Required work
Output exactly the span of lines that begins at the line containing "Continue the Blender" and ends at the line containing "3), 0.01, 0.8)", both lines included.

— Start of Information supplied —

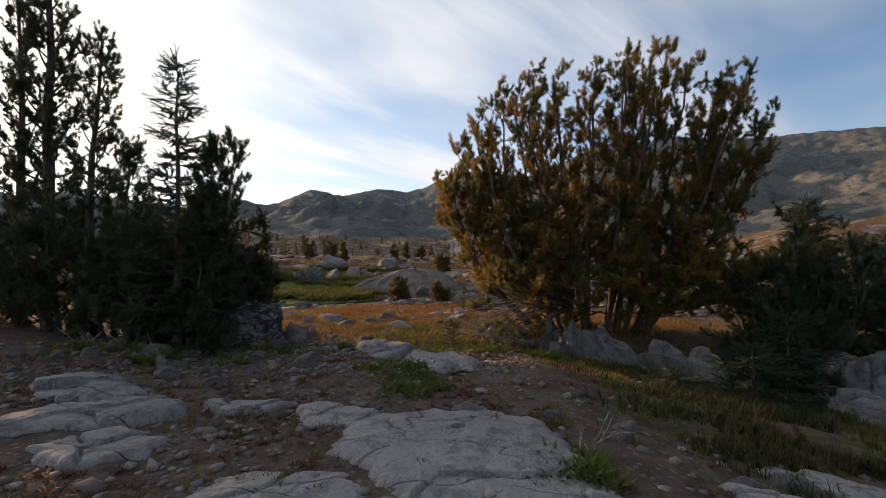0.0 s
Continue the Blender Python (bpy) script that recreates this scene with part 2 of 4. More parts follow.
def mountain_material(name, a, b, haze, amount):
    """Far granite slopes with scree and bushes; distance haze is mixed into the colour."""
    m, n = material(name)
    at = n.add("NewGeometry").outputs["Position"]
    big = n.noise(at, 0.006, 8, 0.62)
    gully = n.noise(n.add("Mapping", {"Vector": at, "Scale": (1.0, 1.0, 0.22)}).outputs[0], 0.035, 8, 0.68, 0.3)
    col = n.mix(n.span(big, 0.38, 0.62), a, b)
    col = n.mix(n.span(gully, 0.5, 0.64, 0, 0.6), col, (0.075, 0.08, 0.06))
    col = n.mix(n.span(n.noise(at, 0.11, 5, 0.7), 0.52, 0.62, 0, 0.65), col, (0.055, 0.062, 0.042))
    col = n.mix(n.span(n.noise(at, 0.05, 7, 0.75), 0.5, 0.6, 0, 0.5), col, (0.10, 0.115, 0.075))
    col = n.mix(n.span(n.noise(at, 0.3, 4, 0.7), 0.54, 0.62, 0, 0.45), col, (0.06, 0.068, 0.05))
    # air haze painted over the rock colour
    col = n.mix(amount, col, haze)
    finish(n, col, 1.0, n.maths("ADD", gully, n.noise(at, 0.12, 6, 0.75)), 8.0, 0.05)
    return m


MOUNTAIN = mountain_material("hazed_mountain_granite", (0.17, 0.168, 0.152), (0.26, 0.25, 0.232), (0.30, 0.33, 0.35), 0.22)
MOUNTAIN_FAR = mountain_material("hazed_peak_granite", (0.3, 0.3, 0.31), (0.4, 0.4, 0.41), (0.55, 0.58, 0.62), 0.6)

m_water, wn = material("stream_water")
finish(wn, (0.02, 0.025, 0.022, 1.0), 0.05, wn.noise(wn.add("NewGeometry").outputs["Position"], 6, 3), 0.01, 0.8)


# ---- geometry helpers ----
def lattice(ix, iy, seed):
    v = np.sin(ix * 127.1 + iy * 311.7 + seed * 74.7) * 43758.5453
    return v - np.floor(v)


def value_noise(x, y, seed=0):
    ix, iy = np.floor(x), np.floor(y)
    fx, fy = x - ix, y - iy
    fx, fy = fx * fx * (3 - 2 * fx), fy * fy * (3 - 2 * fy)
    a, b = lattice(ix, iy, seed), lattice(ix + 1, iy, seed)
    c, d = lattice(ix, iy + 1, seed), lattice(ix + 1, iy + 1, seed)
    return (a + (b - a) * fx) * (1 - fy) + (c + (d - c) * fx) * fy - 0.5


def fbm(x, y, octaves=4, seed=0, gain=0.5):
    total, amp = 0.0, 1.0
    for k in range(octaves):
        total = total + amp * value_noise(x, y, seed + k)
        x, y, amp = x * 2.03 + 5.3, y * 2.03 - 3.1, amp * gain
    return total


def step(x, a, b):
    t = np.clip((x - a) / (b - a), 0, 1)
    return t * t * (3 - 2 * t)


STREAM = ((-60, 22.0), (-30, 22.5), (-18, 26.0), (-12, 28.2), (-8.5, 30.5), (-5.2, 32.6), (-3.5, 35.0), (2.0, 39.0))
WATER_Z = -2.06


def stream_gap(x, y):
    """Distance from the stream's middle line."""
    best = np.full(np.shape(x), 1e9)
    for (ax, ay), (bx, by) in zip(STREAM, STREAM[1:]):
        t = np.clip(((x - ax) * (bx - ax) + (y - ay) * (by - ay)) / ((bx - ax) ** 2 + (by - ay) ** 2), 0, 1)
        best = np.minimum(best, np.hypot(x - ax - t * (bx - ax), y - ay - t * (by - ay)))
    return best


def height(x, y):
    """The lie of the land."""
    x, y = np.asarray(x, float), np.asarray(y, float)
    z = np.interp(y, (-40, 0, 5, 7, 10, 12, 15, 20, 26, 31, 36, 45, 60, 85, 130, 250, 500, 900), (0.6, 0.02, -0.02, -0.17, -0.48, -0.58, -0.85, -1.22, -1.75, -2.0, -1.85, -1.15, -0.5, -0.1, -1.2, 0.5, 6.0, 10.0))
    near = 1 - step(y, 14, 24)
    z = z + near * (0.075 * np.clip(-x - 3.0, 0, 14) - 0.15 * np.clip(x - 1.3, 0, 7) * (1 - step(y, 9.4, 10.8)) - 0.02 * np.clip(x - 1.8, 0, 30))
    z = z + near * step(y, 10.2, 11.2) * step(x, 1.5, 4.0) * 0.22
    basin = step(y, 21, 27) * (1 - step(y, 38, 58)) * step(-x, 4.5, 9)
    z = z * (1 - basin) + basin * -1.95
    far = step(y, 33, 42)
    z = z + far * (1.1 * fbm(x / 9, y / 9, 4, 3) + 0.5 * np.abs(fbm(x / 3.5, y / 3.5, 3, 9))) * (1 - 0.75 * basin)
    z = z + step(y, 80, 200) * 14 * fbm(x / 60, y / 60, 4, 21) * (1 - step(np.abs(x), 900, 2000))
    z = z + 26 * np.exp(-((x + 80) / 20) ** 2 - ((y - 20) / 20) ** 2)
    z = z + 0.10 * fbm(x / 1.7, y / 1.7, 4, 5) + 0.035 * fbm(x * 2.5, y * 2.5, 3, 7) * (1 - step(np.hypot(x, y), 20, 40))
    z = z + (9 + 6 * fbm(x / 18, y / 18, 4, 33)) * np.exp(-((x - 100) / 36) ** 2 - ((y - 100) / 42) ** 2)
    gap = stream_gap(x, y)
    bank = 1 - step(gap, 0.5, 2.2)
    z = z * (1 - bank) + bank * (-1.98) - 0.2 * (1 - step(gap, 0.25, 0.75))
    return z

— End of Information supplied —

Exercise solution
Continue the Blender Python (bpy) script that recreates this scene with part 2 of 4. More parts follow.
def mountain_material(name, a, b, haze, amount):
    """Far granite slopes with scree and bushes; distance haze is mixed into the colour."""
    m, n = material(name)
    at = n.add("NewGeometry").outputs["Position"]
    big = n.noise(at, 0.006, 8, 0.62)
    gully = n.noise(n.add("Mapping", {"Vector": at, "Scale": (1.0, 1.0, 0.22)}).outputs[0], 0.035, 8, 0.68, 0.3)
    col = n.mix(n.span(big, 0.38, 0.62), a, b)
    col = n.mix(n.span(gully, 0.5, 0.64, 0, 0.6), col, (0.075, 0.08, 0.06))
    col = n.mix(n.span(n.noise(at, 0.11, 5, 0.7), 0.52, 0.62, 0, 0.65), col, (0.055, 0.062, 0.042))
    col = n.mix(n.span(n.noise(at, 0.05, 7, 0.75), 0.5, 0.6, 0, 0.5), col, (0.10, 0.115, 0.075))
    col = n.mix(n.span(n.noise(at, 0.3, 4, 0.7), 0.54, 0.62, 0, 0.45), col, (0.06, 0.068, 0.05))
    # air haze painted over the rock colour
    col = n.mix(amount, col, haze)
    finish(n, col, 1.0, n.maths("ADD", gully, n.noise(at, 0.12, 6, 0.75)), 8.0, 0.05)
    return m


MOUNTAIN = mountain_material("hazed_mountain_granite", (0.17, 0.168, 0.152), (0.26, 0.25, 0.232), (0.30, 0.33, 0.35), 0.22)
MOUNTAIN_FAR = mountain_material("hazed_peak_granite", (0.3, 0.3, 0.31), (0.4, 0.4, 0.41), (0.55, 0.58, 0.62), 0.6)

m_water, wn = material("stream_water")
finish(wn, (0.02, 0.025, 0.022, 1.0), 0.05, wn.noise(wn.add("NewGeometry").outputs["Position"], 6, 3), 0.01, 0.8)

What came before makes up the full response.